-- PROBLEM TO WORK ON --
Take the records below and print them verbatim up to and including the line that carries "z, size, size)".

-- SOURCE MATERIAL --

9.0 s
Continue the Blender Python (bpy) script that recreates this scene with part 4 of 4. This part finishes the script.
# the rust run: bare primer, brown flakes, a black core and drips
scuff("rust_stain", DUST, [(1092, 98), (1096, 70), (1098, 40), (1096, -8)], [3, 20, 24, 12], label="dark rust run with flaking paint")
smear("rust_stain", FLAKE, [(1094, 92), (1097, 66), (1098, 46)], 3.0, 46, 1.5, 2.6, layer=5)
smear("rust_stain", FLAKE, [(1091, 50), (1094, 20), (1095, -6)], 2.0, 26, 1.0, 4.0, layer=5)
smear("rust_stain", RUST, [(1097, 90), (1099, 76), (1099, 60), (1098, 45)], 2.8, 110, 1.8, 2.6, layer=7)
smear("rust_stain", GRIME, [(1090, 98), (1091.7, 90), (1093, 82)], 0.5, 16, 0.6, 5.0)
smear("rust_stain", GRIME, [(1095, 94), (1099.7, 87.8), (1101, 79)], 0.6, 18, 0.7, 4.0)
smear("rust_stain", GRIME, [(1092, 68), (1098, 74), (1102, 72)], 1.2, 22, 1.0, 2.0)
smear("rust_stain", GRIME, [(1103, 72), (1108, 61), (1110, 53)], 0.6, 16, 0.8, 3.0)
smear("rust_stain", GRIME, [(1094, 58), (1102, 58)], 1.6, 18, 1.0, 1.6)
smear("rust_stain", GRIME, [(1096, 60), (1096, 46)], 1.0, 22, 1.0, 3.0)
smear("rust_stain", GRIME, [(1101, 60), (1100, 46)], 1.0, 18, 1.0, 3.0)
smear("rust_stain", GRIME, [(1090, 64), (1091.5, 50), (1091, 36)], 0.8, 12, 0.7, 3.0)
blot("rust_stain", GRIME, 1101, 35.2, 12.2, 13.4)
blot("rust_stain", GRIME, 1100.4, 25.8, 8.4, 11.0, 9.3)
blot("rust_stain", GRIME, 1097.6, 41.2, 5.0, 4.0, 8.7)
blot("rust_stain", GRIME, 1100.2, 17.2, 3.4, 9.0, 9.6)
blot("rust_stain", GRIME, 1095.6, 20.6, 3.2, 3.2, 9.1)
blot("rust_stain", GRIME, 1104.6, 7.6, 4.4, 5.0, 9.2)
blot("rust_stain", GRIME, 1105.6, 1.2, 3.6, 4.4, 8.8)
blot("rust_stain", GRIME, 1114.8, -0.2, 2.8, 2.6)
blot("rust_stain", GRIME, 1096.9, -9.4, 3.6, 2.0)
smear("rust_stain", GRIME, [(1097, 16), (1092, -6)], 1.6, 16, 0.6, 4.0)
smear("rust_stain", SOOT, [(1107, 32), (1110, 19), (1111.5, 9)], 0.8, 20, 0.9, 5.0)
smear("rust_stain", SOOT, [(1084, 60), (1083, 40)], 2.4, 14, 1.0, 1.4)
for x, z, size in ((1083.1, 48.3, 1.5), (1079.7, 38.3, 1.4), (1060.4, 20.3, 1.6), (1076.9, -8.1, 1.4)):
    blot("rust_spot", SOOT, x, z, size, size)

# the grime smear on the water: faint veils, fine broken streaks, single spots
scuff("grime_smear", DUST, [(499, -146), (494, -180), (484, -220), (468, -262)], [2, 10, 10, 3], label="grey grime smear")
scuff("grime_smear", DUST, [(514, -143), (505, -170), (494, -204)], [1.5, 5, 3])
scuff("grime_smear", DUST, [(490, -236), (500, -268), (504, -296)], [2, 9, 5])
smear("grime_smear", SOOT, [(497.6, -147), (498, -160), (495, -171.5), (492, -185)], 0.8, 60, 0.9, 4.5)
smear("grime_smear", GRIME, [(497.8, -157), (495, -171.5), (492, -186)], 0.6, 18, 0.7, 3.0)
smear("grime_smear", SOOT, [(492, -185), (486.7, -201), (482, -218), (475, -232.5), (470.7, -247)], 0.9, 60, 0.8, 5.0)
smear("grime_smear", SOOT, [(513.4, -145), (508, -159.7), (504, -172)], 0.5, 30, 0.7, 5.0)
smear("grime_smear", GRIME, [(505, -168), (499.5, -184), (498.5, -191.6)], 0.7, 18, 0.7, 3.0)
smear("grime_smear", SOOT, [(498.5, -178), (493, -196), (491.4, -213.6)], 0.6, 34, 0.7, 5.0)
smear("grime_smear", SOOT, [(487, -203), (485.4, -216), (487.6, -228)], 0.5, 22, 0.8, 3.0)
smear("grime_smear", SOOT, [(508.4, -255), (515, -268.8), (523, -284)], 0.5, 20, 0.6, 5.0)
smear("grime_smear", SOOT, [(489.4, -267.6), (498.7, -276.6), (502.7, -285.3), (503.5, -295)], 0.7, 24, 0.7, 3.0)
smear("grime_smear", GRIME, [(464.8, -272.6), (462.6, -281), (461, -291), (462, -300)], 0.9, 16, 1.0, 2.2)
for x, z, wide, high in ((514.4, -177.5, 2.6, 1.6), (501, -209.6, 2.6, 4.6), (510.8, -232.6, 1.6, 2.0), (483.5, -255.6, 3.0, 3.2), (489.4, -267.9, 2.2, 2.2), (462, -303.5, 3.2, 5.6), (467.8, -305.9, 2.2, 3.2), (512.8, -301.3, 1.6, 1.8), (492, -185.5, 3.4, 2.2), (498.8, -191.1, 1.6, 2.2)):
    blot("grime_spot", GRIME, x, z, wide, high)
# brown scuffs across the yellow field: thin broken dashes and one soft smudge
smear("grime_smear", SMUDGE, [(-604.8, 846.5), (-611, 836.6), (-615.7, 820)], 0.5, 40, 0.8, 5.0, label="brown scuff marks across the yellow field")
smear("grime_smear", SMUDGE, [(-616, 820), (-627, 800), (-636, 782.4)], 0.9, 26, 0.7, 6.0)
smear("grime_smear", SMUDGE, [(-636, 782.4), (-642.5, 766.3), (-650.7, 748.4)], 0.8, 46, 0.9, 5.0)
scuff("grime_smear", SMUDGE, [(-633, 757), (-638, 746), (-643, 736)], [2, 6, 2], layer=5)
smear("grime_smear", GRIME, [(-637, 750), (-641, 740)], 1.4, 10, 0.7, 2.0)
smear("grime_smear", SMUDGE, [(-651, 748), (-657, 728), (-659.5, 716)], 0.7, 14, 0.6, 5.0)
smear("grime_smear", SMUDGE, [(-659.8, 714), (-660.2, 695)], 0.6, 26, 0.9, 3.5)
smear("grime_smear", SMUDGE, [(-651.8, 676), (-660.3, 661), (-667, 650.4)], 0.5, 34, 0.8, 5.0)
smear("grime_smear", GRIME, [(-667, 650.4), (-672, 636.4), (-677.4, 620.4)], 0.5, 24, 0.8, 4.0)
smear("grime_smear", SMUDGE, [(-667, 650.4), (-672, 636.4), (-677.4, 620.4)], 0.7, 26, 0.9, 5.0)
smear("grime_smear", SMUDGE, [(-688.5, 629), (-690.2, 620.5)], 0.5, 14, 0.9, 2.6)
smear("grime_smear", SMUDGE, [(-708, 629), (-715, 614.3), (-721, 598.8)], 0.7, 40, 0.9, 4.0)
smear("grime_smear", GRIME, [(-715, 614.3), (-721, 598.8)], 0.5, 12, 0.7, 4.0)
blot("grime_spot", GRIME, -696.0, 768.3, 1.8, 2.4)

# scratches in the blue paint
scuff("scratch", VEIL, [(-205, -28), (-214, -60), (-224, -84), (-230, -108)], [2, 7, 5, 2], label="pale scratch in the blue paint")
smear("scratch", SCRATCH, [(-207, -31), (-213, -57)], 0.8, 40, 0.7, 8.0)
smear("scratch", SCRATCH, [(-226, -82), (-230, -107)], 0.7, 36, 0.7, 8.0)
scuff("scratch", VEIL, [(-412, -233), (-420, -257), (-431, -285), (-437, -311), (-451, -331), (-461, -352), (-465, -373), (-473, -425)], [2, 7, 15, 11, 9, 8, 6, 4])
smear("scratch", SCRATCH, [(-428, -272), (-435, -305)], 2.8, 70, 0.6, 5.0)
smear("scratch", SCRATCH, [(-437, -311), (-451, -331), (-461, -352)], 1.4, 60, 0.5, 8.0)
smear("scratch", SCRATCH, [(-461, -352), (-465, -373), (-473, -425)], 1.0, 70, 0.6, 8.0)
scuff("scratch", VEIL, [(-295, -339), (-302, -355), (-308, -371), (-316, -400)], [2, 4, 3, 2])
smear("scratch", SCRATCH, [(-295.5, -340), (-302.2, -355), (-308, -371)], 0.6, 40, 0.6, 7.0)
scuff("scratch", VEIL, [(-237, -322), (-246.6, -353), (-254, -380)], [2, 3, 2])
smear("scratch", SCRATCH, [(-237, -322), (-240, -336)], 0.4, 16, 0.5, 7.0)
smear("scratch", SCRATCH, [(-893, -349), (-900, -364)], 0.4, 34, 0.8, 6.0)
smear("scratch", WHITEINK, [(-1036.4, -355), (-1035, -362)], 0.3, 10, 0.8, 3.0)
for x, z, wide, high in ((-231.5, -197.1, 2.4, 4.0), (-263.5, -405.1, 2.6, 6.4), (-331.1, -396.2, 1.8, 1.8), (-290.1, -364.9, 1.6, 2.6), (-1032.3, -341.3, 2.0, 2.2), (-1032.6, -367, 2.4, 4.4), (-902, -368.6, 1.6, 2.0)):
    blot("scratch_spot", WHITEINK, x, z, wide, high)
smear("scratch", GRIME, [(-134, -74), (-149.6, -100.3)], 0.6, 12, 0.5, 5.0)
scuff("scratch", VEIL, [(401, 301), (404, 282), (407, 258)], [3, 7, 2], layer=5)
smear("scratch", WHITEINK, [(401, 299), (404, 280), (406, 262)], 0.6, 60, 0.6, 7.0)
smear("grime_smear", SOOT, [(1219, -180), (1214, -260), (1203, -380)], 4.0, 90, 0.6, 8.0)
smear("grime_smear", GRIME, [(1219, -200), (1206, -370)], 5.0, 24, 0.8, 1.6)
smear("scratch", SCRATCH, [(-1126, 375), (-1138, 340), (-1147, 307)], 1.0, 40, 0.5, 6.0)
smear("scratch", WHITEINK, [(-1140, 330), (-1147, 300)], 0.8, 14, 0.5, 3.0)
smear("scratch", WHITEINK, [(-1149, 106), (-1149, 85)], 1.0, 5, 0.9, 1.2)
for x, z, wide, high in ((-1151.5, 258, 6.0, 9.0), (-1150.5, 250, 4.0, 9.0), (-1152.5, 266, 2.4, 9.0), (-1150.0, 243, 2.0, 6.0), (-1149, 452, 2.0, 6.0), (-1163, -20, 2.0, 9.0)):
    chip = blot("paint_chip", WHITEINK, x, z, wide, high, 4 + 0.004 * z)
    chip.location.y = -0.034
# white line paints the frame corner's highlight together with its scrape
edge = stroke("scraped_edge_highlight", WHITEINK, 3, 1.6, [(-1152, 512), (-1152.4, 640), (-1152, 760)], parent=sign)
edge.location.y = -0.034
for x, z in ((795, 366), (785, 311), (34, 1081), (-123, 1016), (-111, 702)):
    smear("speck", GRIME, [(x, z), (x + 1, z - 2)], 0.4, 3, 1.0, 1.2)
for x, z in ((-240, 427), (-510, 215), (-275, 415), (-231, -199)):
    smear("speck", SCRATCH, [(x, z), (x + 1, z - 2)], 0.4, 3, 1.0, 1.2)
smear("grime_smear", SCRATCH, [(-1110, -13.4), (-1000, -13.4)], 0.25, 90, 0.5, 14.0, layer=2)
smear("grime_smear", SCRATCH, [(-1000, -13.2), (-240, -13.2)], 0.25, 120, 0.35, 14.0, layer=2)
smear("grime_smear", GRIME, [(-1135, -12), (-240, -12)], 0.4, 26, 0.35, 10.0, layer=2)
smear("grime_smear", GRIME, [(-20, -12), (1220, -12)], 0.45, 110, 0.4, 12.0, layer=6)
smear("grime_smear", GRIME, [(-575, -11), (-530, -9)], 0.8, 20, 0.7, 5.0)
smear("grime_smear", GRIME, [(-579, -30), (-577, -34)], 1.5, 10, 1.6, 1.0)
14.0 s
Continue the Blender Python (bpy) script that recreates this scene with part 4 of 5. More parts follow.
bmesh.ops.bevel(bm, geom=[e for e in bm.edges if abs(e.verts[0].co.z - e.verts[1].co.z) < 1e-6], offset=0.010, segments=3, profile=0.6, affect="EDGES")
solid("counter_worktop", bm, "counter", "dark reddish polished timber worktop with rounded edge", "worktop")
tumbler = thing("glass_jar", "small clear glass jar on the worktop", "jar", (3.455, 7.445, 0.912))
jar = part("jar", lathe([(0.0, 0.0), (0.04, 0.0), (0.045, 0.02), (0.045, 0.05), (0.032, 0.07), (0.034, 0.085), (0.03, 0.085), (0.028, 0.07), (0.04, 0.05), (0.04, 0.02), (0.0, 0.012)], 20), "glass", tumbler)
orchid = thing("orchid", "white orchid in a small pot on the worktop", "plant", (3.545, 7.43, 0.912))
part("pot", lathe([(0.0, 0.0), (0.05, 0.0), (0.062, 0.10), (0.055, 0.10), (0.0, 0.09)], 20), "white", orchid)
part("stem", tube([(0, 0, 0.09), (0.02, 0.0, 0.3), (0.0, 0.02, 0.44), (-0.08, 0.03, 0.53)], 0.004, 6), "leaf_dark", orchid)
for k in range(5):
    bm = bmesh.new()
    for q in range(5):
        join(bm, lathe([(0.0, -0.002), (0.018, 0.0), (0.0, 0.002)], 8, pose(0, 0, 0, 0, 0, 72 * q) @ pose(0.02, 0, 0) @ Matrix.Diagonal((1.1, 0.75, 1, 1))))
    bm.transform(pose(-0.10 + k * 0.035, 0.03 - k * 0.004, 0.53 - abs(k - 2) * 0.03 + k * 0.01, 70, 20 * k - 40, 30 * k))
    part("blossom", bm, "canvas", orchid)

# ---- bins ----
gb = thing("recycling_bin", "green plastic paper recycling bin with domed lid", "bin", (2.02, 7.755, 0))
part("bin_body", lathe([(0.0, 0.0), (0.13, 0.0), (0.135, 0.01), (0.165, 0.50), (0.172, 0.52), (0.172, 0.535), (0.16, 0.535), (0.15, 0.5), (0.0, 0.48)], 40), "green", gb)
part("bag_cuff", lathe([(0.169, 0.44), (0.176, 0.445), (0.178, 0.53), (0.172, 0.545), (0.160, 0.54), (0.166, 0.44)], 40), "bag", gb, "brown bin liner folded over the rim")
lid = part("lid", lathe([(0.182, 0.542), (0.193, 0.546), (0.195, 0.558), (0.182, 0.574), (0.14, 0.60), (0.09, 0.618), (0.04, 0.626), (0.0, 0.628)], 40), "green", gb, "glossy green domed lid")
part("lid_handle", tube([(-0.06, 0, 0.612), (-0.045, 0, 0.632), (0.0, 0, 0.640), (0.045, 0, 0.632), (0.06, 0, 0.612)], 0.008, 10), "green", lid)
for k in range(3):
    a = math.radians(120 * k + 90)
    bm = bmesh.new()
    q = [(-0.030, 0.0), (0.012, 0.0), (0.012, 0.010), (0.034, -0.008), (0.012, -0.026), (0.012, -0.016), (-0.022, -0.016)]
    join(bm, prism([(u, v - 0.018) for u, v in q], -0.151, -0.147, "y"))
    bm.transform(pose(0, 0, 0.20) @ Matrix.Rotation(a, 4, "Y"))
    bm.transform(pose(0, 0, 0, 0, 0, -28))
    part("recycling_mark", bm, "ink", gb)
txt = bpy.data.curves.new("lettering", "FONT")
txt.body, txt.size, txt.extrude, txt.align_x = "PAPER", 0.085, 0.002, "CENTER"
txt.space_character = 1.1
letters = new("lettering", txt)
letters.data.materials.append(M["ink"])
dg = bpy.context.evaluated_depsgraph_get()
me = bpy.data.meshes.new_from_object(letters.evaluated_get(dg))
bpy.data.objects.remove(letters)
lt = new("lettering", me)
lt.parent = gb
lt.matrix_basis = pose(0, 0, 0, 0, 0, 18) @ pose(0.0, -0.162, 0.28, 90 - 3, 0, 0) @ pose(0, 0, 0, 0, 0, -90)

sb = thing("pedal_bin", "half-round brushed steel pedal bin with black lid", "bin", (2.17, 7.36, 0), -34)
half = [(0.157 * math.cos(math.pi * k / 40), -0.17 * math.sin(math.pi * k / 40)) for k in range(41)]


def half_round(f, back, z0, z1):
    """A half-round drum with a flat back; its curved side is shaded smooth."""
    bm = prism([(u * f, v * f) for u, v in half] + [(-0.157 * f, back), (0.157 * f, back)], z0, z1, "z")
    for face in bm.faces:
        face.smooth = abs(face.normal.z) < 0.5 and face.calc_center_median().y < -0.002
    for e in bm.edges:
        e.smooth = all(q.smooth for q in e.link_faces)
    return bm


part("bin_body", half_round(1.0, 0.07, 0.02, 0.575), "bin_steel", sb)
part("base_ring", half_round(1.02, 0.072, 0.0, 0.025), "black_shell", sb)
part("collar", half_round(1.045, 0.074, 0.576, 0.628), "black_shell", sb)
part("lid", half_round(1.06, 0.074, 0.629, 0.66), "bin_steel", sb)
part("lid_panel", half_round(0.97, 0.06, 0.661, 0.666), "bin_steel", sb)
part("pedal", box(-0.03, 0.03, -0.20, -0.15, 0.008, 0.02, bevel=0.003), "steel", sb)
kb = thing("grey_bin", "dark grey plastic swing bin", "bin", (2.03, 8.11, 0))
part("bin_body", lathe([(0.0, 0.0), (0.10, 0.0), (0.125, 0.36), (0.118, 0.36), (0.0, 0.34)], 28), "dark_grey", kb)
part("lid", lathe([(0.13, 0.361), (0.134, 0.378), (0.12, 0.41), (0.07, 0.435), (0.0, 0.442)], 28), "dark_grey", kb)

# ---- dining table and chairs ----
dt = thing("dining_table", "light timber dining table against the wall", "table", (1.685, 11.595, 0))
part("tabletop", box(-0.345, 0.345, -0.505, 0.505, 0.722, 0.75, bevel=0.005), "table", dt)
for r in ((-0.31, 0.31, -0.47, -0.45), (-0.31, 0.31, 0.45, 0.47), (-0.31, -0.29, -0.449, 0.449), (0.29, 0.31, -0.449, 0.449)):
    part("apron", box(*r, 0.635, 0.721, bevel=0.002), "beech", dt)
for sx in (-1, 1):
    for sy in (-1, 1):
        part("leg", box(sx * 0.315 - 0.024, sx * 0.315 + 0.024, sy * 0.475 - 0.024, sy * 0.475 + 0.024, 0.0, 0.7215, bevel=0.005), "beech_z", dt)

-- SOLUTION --
9.0 s
Continue the Blender Python (bpy) script that recreates this scene with part 4 of 4. This part finishes the script.
# the rust run: bare primer, brown flakes, a black core and drips
scuff("rust_stain", DUST, [(1092, 98), (1096, 70), (1098, 40), (1096, -8)], [3, 20, 24, 12], label="dark rust run with flaking paint")
smear("rust_stain", FLAKE, [(1094, 92), (1097, 66), (1098, 46)], 3.0, 46, 1.5, 2.6, layer=5)
smear("rust_stain", FLAKE, [(1091, 50), (1094, 20), (1095, -6)], 2.0, 26, 1.0, 4.0, layer=5)
smear("rust_stain", RUST, [(1097, 90), (1099, 76), (1099, 60), (1098, 45)], 2.8, 110, 1.8, 2.6, layer=7)
smear("rust_stain", GRIME, [(1090, 98), (1091.7, 90), (1093, 82)], 0.5, 16, 0.6, 5.0)
smear("rust_stain", GRIME, [(1095, 94), (1099.7, 87.8), (1101, 79)], 0.6, 18, 0.7, 4.0)
smear("rust_stain", GRIME, [(1092, 68), (1098, 74), (1102, 72)], 1.2, 22, 1.0, 2.0)
smear("rust_stain", GRIME, [(1103, 72), (1108, 61), (1110, 53)], 0.6, 16, 0.8, 3.0)
smear("rust_stain", GRIME, [(1094, 58), (1102, 58)], 1.6, 18, 1.0, 1.6)
smear("rust_stain", GRIME, [(1096, 60), (1096, 46)], 1.0, 22, 1.0, 3.0)
smear("rust_stain", GRIME, [(1101, 60), (1100, 46)], 1.0, 18, 1.0, 3.0)
smear("rust_stain", GRIME, [(1090, 64), (1091.5, 50), (1091, 36)], 0.8, 12, 0.7, 3.0)
blot("rust_stain", GRIME, 1101, 35.2, 12.2, 13.4)
blot("rust_stain", GRIME, 1100.4, 25.8, 8.4, 11.0, 9.3)
blot("rust_stain", GRIME, 1097.6, 41.2, 5.0, 4.0, 8.7)
blot("rust_stain", GRIME, 1100.2, 17.2, 3.4, 9.0, 9.6)
blot("rust_stain", GRIME, 1095.6, 20.6, 3.2, 3.2, 9.1)
blot("rust_stain", GRIME, 1104.6, 7.6, 4.4, 5.0, 9.2)
blot("rust_stain", GRIME, 1105.6, 1.2, 3.6, 4.4, 8.8)
blot("rust_stain", GRIME, 1114.8, -0.2, 2.8, 2.6)
blot("rust_stain", GRIME, 1096.9, -9.4, 3.6, 2.0)
smear("rust_stain", GRIME, [(1097, 16), (1092, -6)], 1.6, 16, 0.6, 4.0)
smear("rust_stain", SOOT, [(1107, 32), (1110, 19), (1111.5, 9)], 0.8, 20, 0.9, 5.0)
smear("rust_stain", SOOT, [(1084, 60), (1083, 40)], 2.4, 14, 1.0, 1.4)
for x, z, size in ((1083.1, 48.3, 1.5), (1079.7, 38.3, 1.4), (1060.4, 20.3, 1.6), (1076.9, -8.1, 1.4)):
    blot("rust_spot", SOOT, x, z, size, size)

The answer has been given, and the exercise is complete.